Collected material ▸
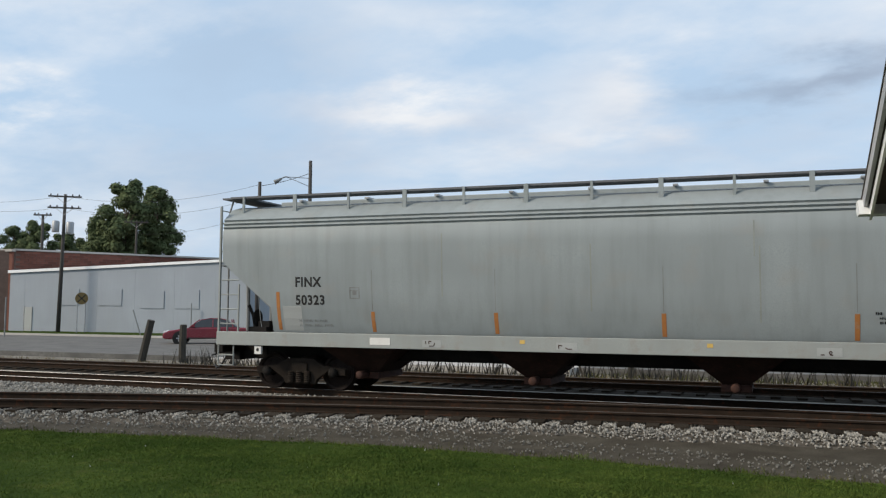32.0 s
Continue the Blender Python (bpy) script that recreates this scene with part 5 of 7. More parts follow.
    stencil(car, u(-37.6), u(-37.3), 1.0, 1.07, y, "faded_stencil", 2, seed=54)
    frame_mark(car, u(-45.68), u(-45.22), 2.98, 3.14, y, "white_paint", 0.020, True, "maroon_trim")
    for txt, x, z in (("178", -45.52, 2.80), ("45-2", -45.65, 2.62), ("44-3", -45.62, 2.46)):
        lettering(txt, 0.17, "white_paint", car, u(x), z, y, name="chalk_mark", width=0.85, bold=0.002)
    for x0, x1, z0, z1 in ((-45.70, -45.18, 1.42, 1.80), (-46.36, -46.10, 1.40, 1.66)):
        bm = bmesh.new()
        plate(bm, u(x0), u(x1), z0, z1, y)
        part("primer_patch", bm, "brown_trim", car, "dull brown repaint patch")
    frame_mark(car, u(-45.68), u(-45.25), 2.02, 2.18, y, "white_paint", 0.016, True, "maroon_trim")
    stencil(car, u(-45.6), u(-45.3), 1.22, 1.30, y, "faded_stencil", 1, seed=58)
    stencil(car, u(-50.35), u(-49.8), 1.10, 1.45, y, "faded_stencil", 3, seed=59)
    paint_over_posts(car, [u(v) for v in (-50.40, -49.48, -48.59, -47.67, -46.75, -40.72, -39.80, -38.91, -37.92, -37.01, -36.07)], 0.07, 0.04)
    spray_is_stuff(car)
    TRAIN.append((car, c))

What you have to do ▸
Print out the material word for word, omitting the pictures.

Full response ▸
32.0 s
Continue the Blender Python (bpy) script that recreates this scene with part 5 of 7. More parts follow.
    stencil(car, u(-37.6), u(-37.3), 1.0, 1.07, y, "faded_stencil", 2, seed=54)
    frame_mark(car, u(-45.68), u(-45.22), 2.98, 3.14, y, "white_paint", 0.020, True, "maroon_trim")
    for txt, x, z in (("178", -45.52, 2.80), ("45-2", -45.65, 2.62), ("44-3", -45.62, 2.46)):
        lettering(txt, 0.17, "white_paint", car, u(x), z, y, name="chalk_mark", width=0.85, bold=0.002)
    for x0, x1, z0, z1 in ((-45.70, -45.18, 1.42, 1.80), (-46.36, -46.10, 1.40, 1.66)):
        bm = bmesh.new()
        plate(bm, u(x0), u(x1), z0, z1, y)
        part("primer_patch", bm, "brown_trim", car, "dull brown repaint patch")
    frame_mark(car, u(-45.68), u(-45.25), 2.02, 2.18, y, "white_paint", 0.016, True, "maroon_trim")
    stencil(car, u(-45.6), u(-45.3), 1.22, 1.30, y, "faded_stencil", 1, seed=58)
    stencil(car, u(-50.35), u(-49.8), 1.10, 1.45, y, "faded_stencil", 3, seed=59)
    paint_over_posts(car, [u(v) for v in (-50.40, -49.48, -48.59, -47.67, -46.75, -40.72, -39.80, -38.91, -37.92, -37.01, -36.07)], 0.07, 0.04)
    spray_is_stuff(car)
    TRAIN.append((car, c))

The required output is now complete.